Market and Business Implications: Stability Has a Sponsor

Geopolitics does not operate in isolation from markets.

  • Investors and infrastructure planners pay close attention to who controls escalation and de-escalation.
  • By portraying China as a stabilizing force, Pakistan reassures Chinese investors tied to the China-Pakistan Economic Corridor (CPEC).
  • Reduced perception of uncontrolled escalation lowers political risk premiums—at least in the short term.

However, there’s a trade-off: economic stability becomes even more China-dependent, limiting Pakistan’s flexibility with other investors wary of Beijing’s growing influence.


The Long-Term Effect: China as a Regional Security Broker

The real implication lies ahead.

If China is increasingly seen—by Pakistan and potentially others—as a crisis mediator, several long-term shifts follow:

  1. Regionalization of Conflict Management
    South Asia may move away from global mediation toward regionally anchored power brokers.
  2. Institutional Influence Without Institutions
    China achieves influence not through formal security alliances, but through ad hoc crisis interventions—harder to counter, easier to deny.
  3. Strategic Entrenchment
    Once a power is seen as essential during crises, it becomes harder to exclude from future negotiations—even by rivals.

This is not about one operation. It’s about setting precedent.

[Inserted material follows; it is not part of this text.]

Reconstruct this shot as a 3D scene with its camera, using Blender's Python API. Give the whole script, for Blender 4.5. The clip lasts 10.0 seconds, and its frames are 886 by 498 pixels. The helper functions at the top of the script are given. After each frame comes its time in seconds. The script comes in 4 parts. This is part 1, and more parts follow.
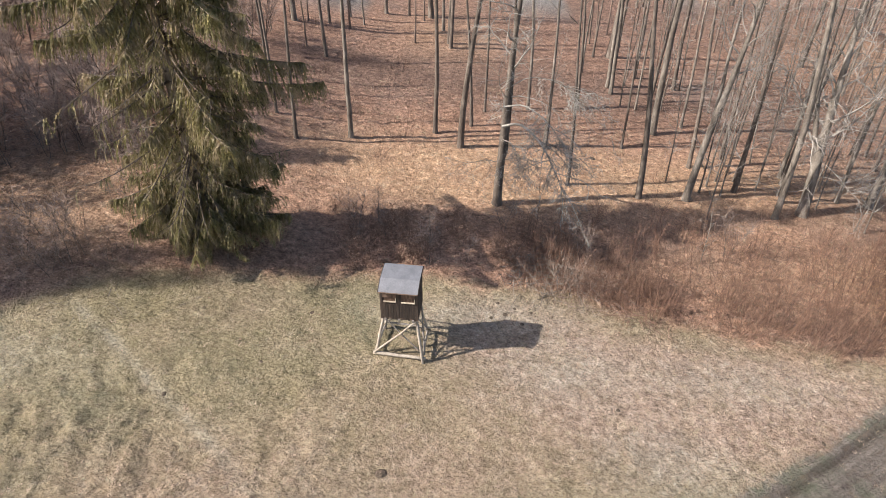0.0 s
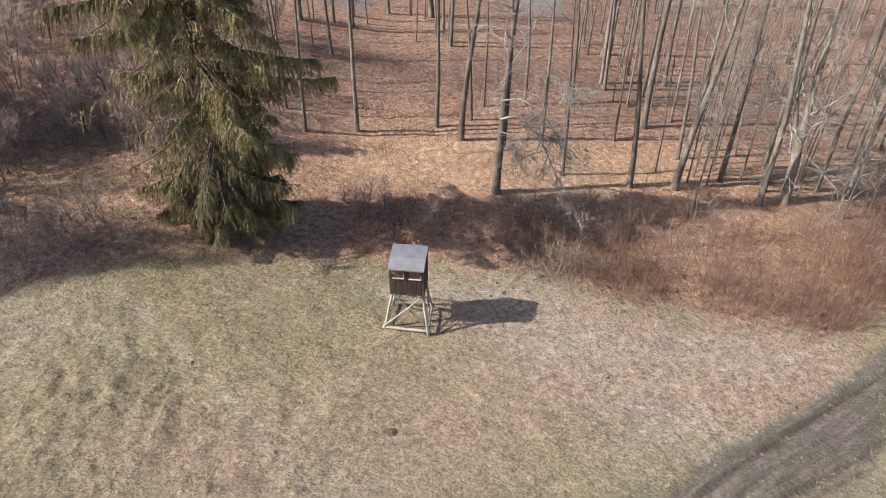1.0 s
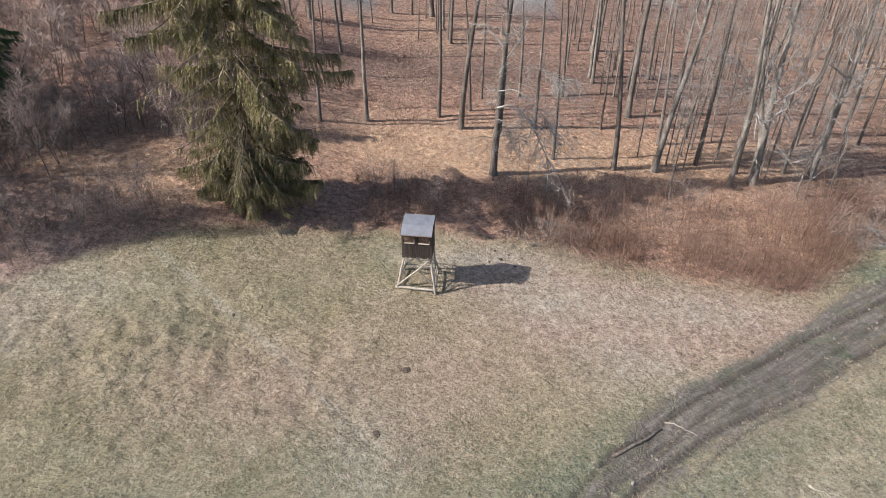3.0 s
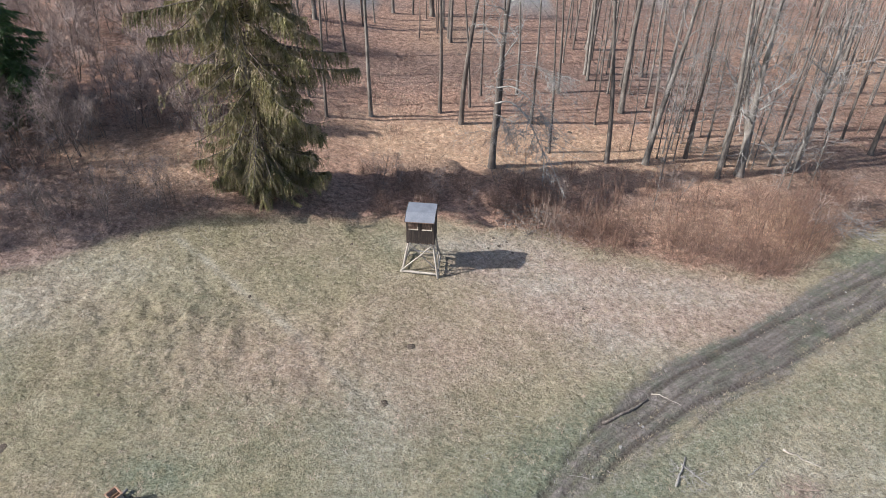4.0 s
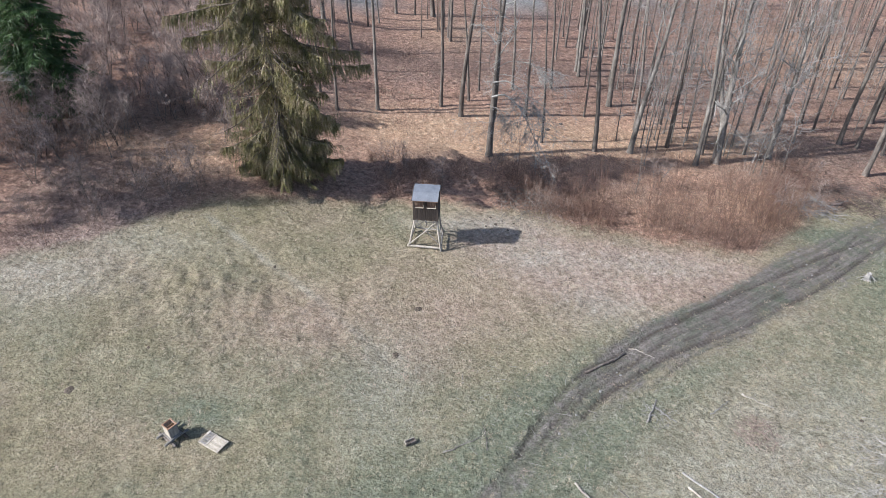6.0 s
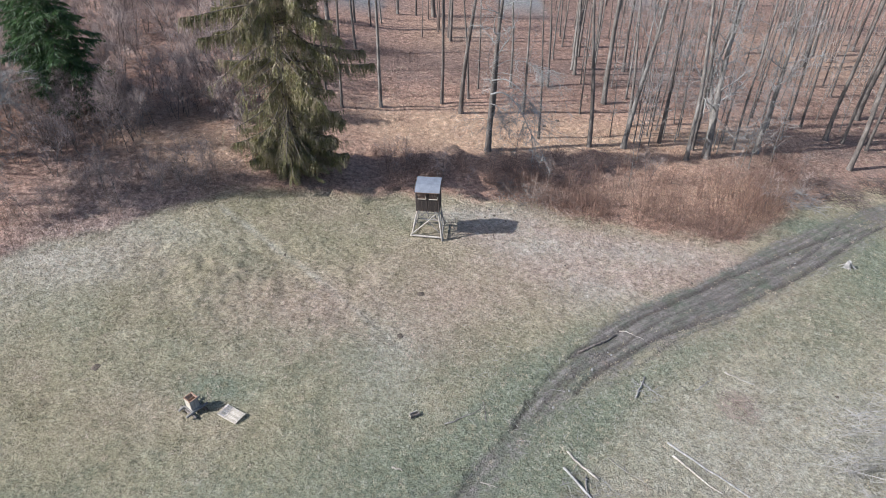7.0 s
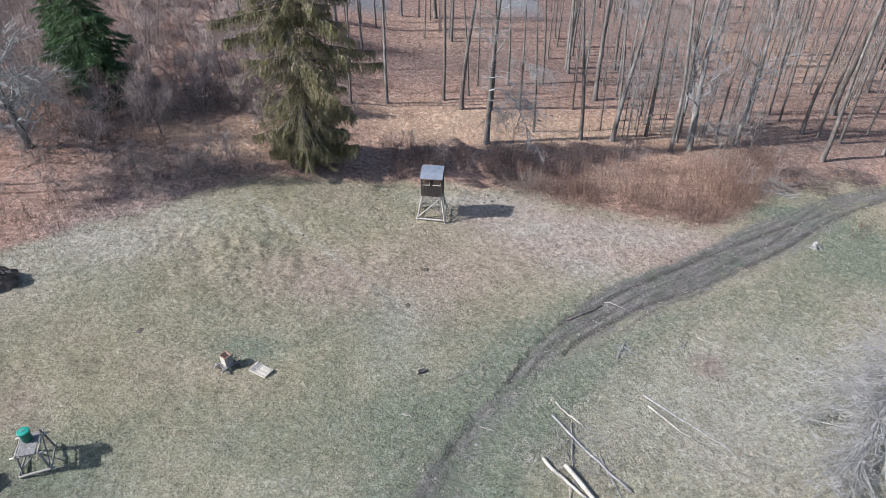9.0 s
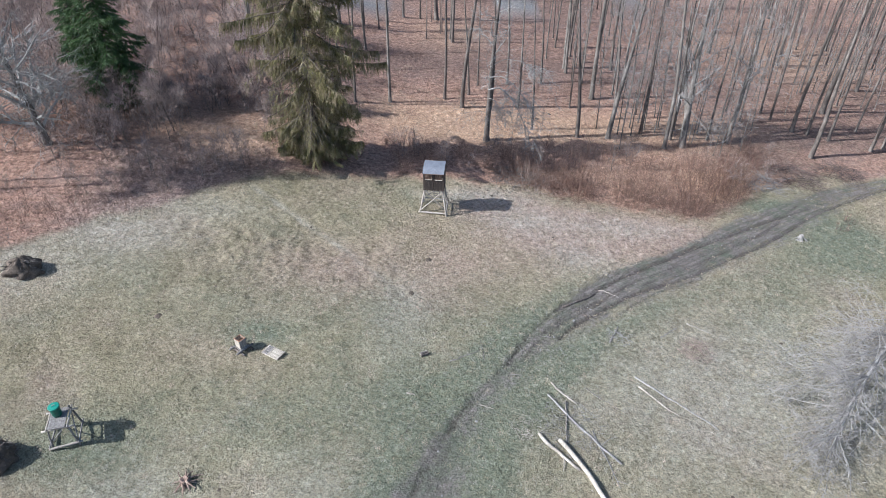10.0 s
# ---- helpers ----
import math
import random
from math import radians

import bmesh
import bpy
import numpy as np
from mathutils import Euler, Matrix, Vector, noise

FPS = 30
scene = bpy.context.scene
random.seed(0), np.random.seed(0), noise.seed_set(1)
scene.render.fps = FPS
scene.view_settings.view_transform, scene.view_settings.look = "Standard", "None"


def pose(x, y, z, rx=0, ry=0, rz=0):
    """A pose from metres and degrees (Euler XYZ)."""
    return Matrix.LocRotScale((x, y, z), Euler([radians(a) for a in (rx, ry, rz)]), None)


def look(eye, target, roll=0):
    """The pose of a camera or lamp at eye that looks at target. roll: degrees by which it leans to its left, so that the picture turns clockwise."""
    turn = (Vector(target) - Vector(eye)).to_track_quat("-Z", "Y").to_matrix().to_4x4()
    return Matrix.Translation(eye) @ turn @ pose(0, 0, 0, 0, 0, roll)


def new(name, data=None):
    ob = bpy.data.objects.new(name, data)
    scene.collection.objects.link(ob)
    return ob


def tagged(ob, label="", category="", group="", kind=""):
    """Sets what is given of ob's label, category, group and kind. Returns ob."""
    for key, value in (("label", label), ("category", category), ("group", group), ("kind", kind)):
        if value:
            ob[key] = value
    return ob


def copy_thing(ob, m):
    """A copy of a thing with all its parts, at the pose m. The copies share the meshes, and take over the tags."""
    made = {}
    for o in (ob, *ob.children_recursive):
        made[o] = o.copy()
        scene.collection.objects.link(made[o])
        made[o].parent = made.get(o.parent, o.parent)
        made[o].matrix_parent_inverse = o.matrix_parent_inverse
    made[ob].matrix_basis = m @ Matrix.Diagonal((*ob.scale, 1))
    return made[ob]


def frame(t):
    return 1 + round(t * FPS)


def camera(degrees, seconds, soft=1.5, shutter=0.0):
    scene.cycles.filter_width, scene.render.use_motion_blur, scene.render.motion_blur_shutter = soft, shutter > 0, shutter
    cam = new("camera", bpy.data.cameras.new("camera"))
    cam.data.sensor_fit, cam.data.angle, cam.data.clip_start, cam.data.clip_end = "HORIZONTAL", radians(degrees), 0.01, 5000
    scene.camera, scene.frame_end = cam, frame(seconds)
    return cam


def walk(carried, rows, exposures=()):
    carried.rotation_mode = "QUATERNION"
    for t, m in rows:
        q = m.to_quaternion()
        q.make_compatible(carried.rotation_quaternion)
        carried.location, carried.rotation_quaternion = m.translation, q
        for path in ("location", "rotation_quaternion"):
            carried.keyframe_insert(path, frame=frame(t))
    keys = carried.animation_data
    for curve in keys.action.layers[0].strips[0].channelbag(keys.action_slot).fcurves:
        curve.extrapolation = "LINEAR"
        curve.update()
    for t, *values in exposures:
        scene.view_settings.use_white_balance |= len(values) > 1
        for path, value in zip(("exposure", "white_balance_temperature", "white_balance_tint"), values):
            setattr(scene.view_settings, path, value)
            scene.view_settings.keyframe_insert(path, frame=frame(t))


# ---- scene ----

The Hidden Message Behind the Praise

Pakistan’s endorsement of China’s role also serves a domestic and international messaging purpose: our strategic choices are paying off.

At a time of economic strain and political uncertainty, Islamabad is reinforcing the narrative that its long-term bet on China delivers not only infrastructure and loans—but diplomatic protection when it matters most.

Whether China actually played the decisive role is almost secondary. In geopolitics, perception often outlives reality.


Final Thought: A Subtle Shift With Big Consequences

This was not a casual diplomatic remark—it was a strategic signal.

By elevating China’s role in crisis de-escalation, Pakistan is helping redraw the map of influence in South Asia. The move strengthens Beijing’s hand, complicates India’s strategic environment, and nudges the region further away from Western-centered diplomacy.

The real question is not whether China helped defuse tensions—but whether this moment marks the beginning of a new norm: China as an unavoidable actor in South Asia’s most dangerous moments.

If so, the implications will extend far beyond the last operation—and well into the future of regional power politics.